Judge John Tyson concurred in the result of Murphy’s ruling without joining his opinion. Judge Allegra Collins dissented.

“Petitioner initially laughed about the comment but became apologetic and embarrassed soon afterward,” Collins wrote. “The sole issue before this Court is whether Petitioner’s unacceptable personal conduct amounted to just cause for her dismissal. Because I believe Petitioner’s unacceptable personal conduct was just cause for dismissal, I dissent from the majority opinion.”

Collins labeled the harm from Ayers’ comments “significant.” “Petitioner’s conduct eroded the Director’s trust in Petitioner’s motives and judgment,” the judge wrote. “Petitioner’s conduct also negatively affected her African-American co-worker’s ability to trust Petitioner’s judgment and accept guidance from Petitioner.”

“Moreover, DSS has policies prohibiting individuals from using demeaning or inappropriate terms or epithets and telling off-color jokes concerning race.
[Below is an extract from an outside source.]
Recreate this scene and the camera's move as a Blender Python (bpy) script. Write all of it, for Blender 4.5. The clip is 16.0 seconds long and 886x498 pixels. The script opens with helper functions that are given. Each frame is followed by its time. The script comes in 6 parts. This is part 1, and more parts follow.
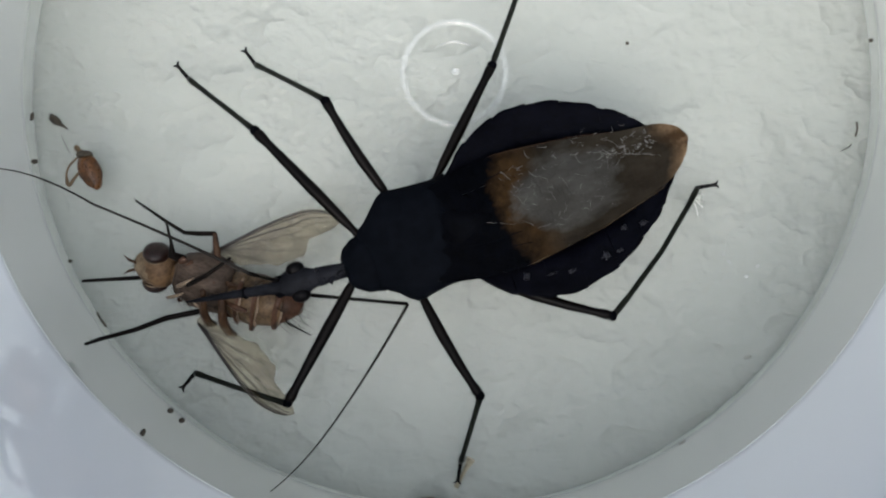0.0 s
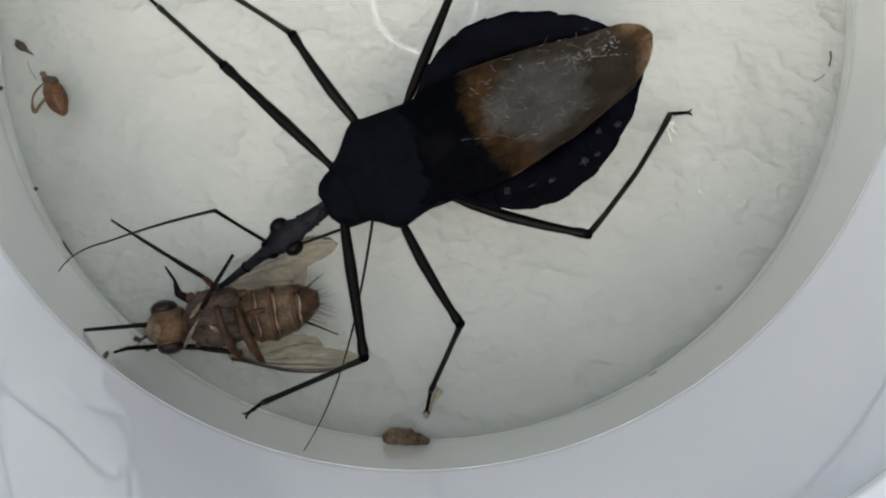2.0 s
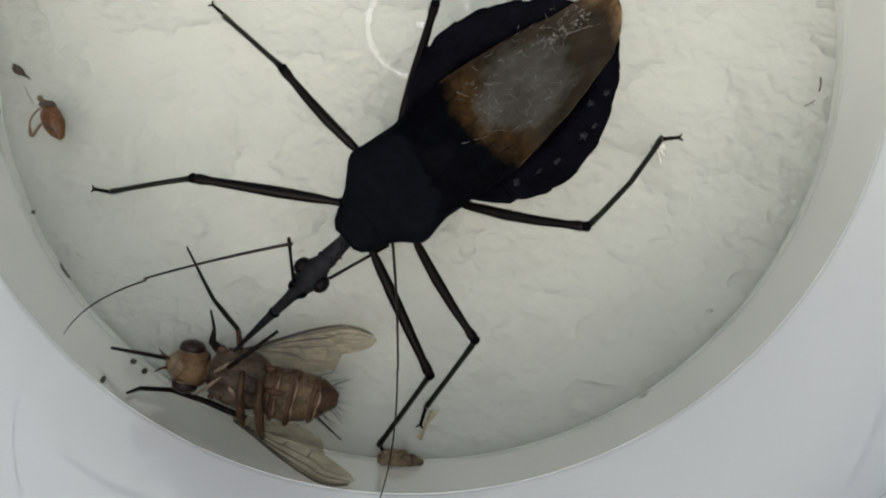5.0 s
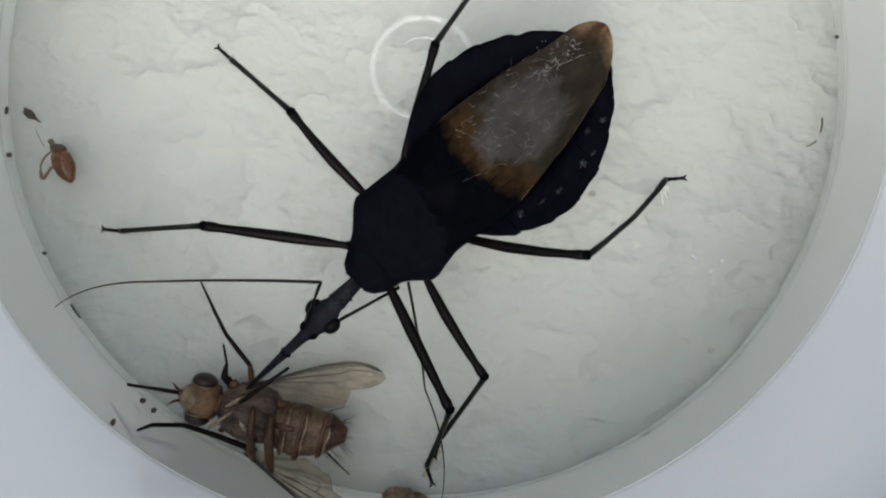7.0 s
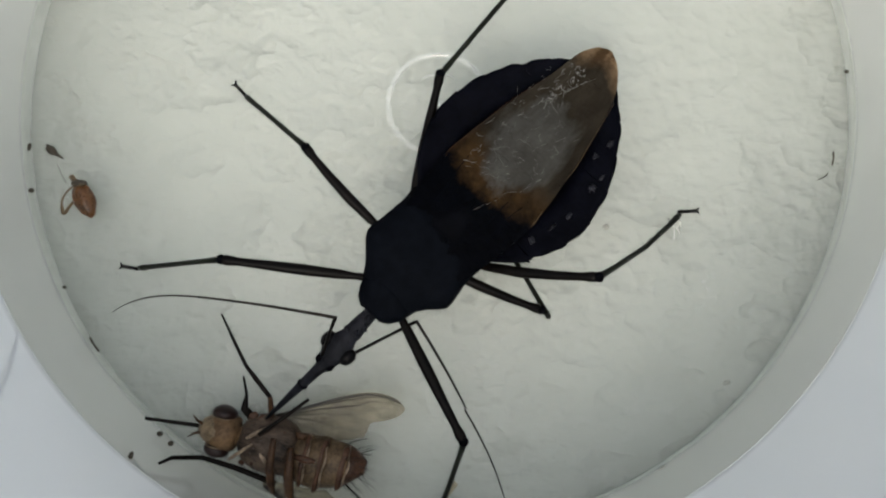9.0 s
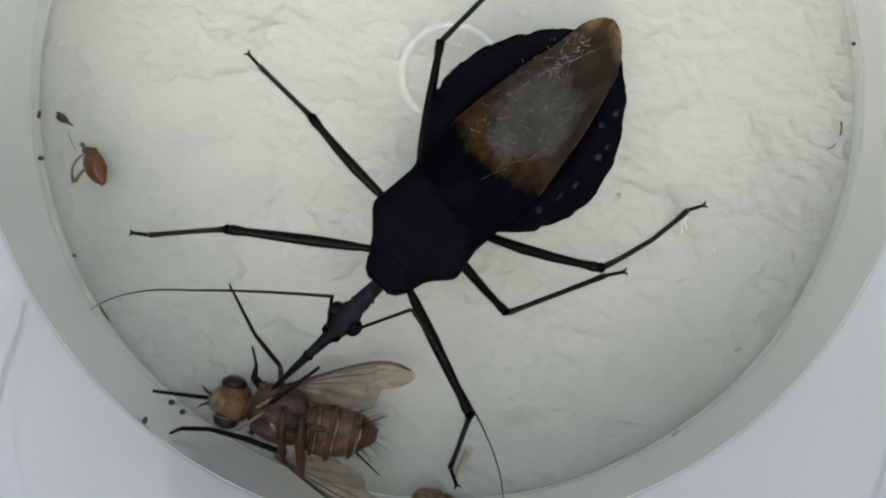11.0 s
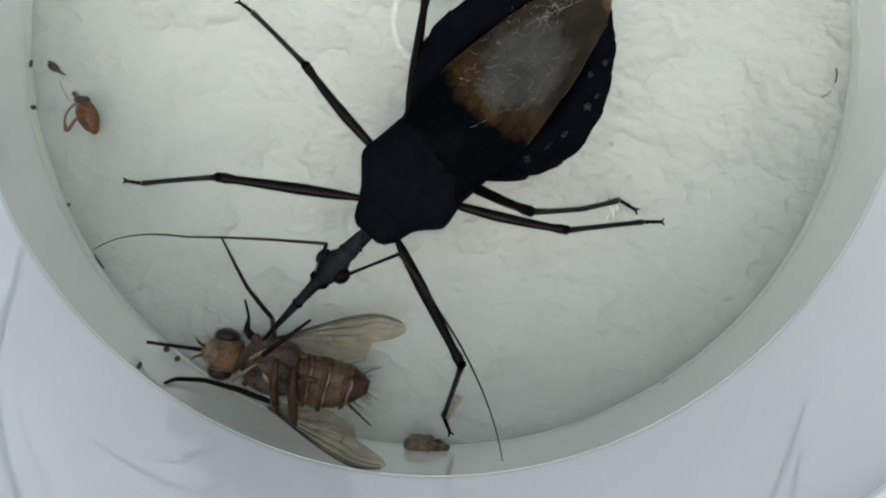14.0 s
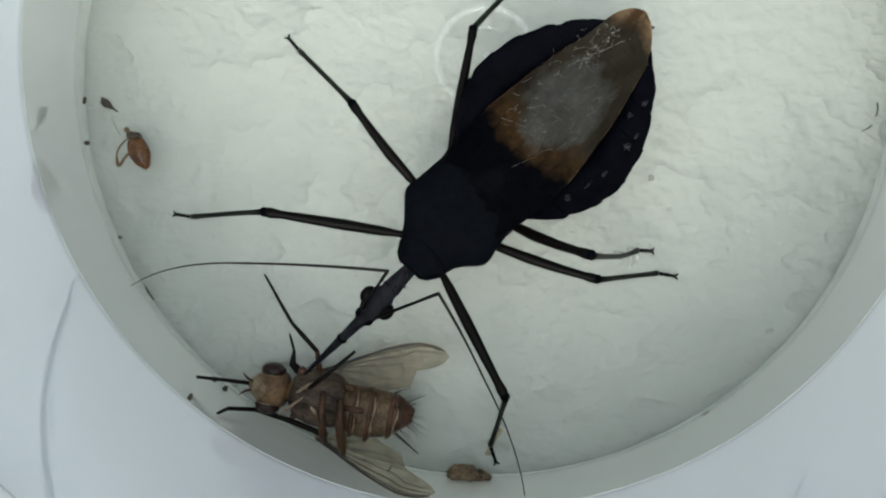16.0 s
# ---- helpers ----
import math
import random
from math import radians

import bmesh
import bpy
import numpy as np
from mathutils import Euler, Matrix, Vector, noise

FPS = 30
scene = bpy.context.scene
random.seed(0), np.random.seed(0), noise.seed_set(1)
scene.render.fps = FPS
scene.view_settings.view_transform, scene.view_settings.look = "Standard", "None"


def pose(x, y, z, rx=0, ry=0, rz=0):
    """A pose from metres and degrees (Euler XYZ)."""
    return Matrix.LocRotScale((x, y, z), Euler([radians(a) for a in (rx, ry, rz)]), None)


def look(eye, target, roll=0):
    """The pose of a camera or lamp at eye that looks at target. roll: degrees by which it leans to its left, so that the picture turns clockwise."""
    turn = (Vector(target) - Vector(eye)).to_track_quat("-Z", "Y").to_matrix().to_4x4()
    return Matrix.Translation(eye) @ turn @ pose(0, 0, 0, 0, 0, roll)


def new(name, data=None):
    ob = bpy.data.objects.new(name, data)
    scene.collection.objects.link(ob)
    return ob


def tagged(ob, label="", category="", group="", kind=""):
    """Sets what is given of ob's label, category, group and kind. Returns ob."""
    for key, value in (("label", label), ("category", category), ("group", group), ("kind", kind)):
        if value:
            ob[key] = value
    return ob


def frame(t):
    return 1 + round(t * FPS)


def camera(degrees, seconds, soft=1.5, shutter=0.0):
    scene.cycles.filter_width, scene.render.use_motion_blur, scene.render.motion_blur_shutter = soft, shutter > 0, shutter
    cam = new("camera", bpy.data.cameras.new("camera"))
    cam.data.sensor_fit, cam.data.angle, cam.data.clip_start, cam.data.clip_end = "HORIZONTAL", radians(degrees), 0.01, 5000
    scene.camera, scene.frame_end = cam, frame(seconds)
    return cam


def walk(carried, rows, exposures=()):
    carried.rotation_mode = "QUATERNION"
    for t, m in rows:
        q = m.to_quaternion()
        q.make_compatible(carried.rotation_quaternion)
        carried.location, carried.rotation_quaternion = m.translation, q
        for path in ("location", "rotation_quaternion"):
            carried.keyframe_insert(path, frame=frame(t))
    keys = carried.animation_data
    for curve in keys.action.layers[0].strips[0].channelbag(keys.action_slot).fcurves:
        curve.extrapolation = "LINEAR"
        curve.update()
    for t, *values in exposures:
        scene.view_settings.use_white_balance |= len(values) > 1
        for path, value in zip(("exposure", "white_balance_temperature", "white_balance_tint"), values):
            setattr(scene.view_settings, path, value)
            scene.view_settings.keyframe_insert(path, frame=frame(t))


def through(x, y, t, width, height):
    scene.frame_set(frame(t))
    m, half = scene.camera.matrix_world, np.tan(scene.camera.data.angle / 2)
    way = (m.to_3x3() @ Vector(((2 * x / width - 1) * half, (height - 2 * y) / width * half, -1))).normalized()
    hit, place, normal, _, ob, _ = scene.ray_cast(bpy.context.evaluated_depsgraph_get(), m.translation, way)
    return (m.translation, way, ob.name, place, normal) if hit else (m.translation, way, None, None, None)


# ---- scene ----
MM = 0.001


def mm(x, y, z, rx=0, ry=0, rz=0):
    """A pose from millimetres and degrees."""
    return pose(x * MM, y * MM, z * MM, rx, ry, rz)


def bone(a, b):
    """A pose at a with its x axis towards b and its z axis as near up as it can be; millimetres."""
    x = (Vector(b) - Vector(a)).normalized()
    y = Vector((0, 0, 1)).cross(x).normalized()
    m = Matrix((x, y, x.cross(y))).transposed().to_4x4()
    m.translation = Vector(a) * MM
    return m


def swing(x, y, degrees):
    """A turn about the upright through x, y; millimetres."""
    return mm(x, y, 0) @ pose(0, 0, 0, 0, 0, degrees) @ mm(-x, -y, 0)


def hinge(x, y, z, turn, lift):
    """A turn and a lift about the joint at x, y, z; millimetres and degrees."""
    return mm(x, y, z) @ pose(0, 0, 0, 0, -lift, turn) @ mm(-x, -y, -z)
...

DSS has a duty to enforce these policies, and to further its stated goal of supporting parents by respecting each family’s cultural, racial, ethnic, and religious heritage in their interactions with the family and the mutual establishment of goals,” Collins added. “Finally, Petitioner’s unacceptable personal conduct exposed DSS to vulnerability for negligent retention and supervision liability and violated DSS’s compliance with the Civil Rights Act of 1964, which could jeopardize its receipt of federal funding.”

“Although this appears to have been an isolated incident by Petitioner, a single act of unacceptable personal conduct can present just cause for any discipline, up to and including dismissal,” she wrote.